Minor characters with major ambitions

Join me in sharing consolation and appreciation with author A.R. Henle (Alea Henle.) Her novel The Museum of All Things Lost & Forgotten just became one of the 290 books that won’t make SPFBO7’s final 10, although Fantasy Faction did call her work “fascinating and unique.”

Today she tells us how she had a plan for each of her three main characters, and then two of them began negotiating for different roles.

Many minor characters have major ambitions.

In the case of The Museum of All Things Lost & Forgotten, I started with three character who share certain core commonalities: they’re among the youngest of the Forgotten (quasi-immortals who exist only in the museum) and they host the spirit of Memory who powers the museum.

One character would be little more than a walk-on. A second would play a vital role but they would not be “on stage” most of the time. The third gets the biggest role and wound up kicking down a door while wearing Crocs.

The walk-on character accepted his fate (although he’s currently negotiating for a bigger role if/when/when I write another book set in the museum).

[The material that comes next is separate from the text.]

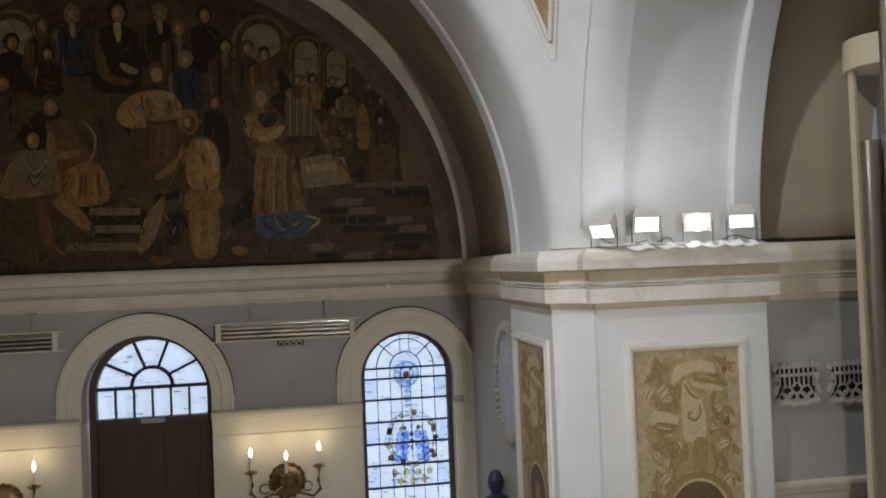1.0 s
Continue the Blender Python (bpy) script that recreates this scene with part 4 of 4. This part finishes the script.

I planned for Rumaisa to take the second role and Jay Doe the third.

Note the word planned.

Rumaisa turned out to be a lot more proactive than I expected (she’s the one who insisted she could kick down the door despite wearing Crocs). Jay Doe, on the other hand, proved a lot more tentative. This worked out when I switched her to the second role, where she was younger (chronologically as well as physically, something one has to keep in mind when dealing with quasi-immortals) and arguably still in shock from having shifted from being a human on the margins in the world at large to one of the Forgotten. I suspect Rumaisa had her eyes on the third role from the start (she, too, is negotiating for a sizable role in another book.)

Then there’s Tiy. The assistant director of the museum rather than the director only because, as one of the Forgotten, she can’t physically leave the museum (the director has to be a regular human). Many Forgotten cling to the places and things they knew in their “before lives” and resist change. Not Tiy. She enjoys being on the cutting edge and exploring ways to adapt modern technology to support the museum’s core mission: remembering that which was lost or forgotten. The reason she agreed to join the Forgotten in the first place was to learn to read, and she’s never let go of learning.

The Museum of All Things Lost & Forgotten is told from the point-of-view of a sorcerer from the “real world” (who happens to be the younger sister of the heroines of other books in the standalone Ordinary Sorcery series).

Tiy has made it very clear that she expects me to write more works set in the museum—and intends to be the pov character. She’s willing to wait until I’ve finished a few projects already in-process, but no longer.

She may not be quite so happy when I finally start her book, however, as it will likely require she go somewhere she’s avoided for a very long time: the drought-stricken place she once called home.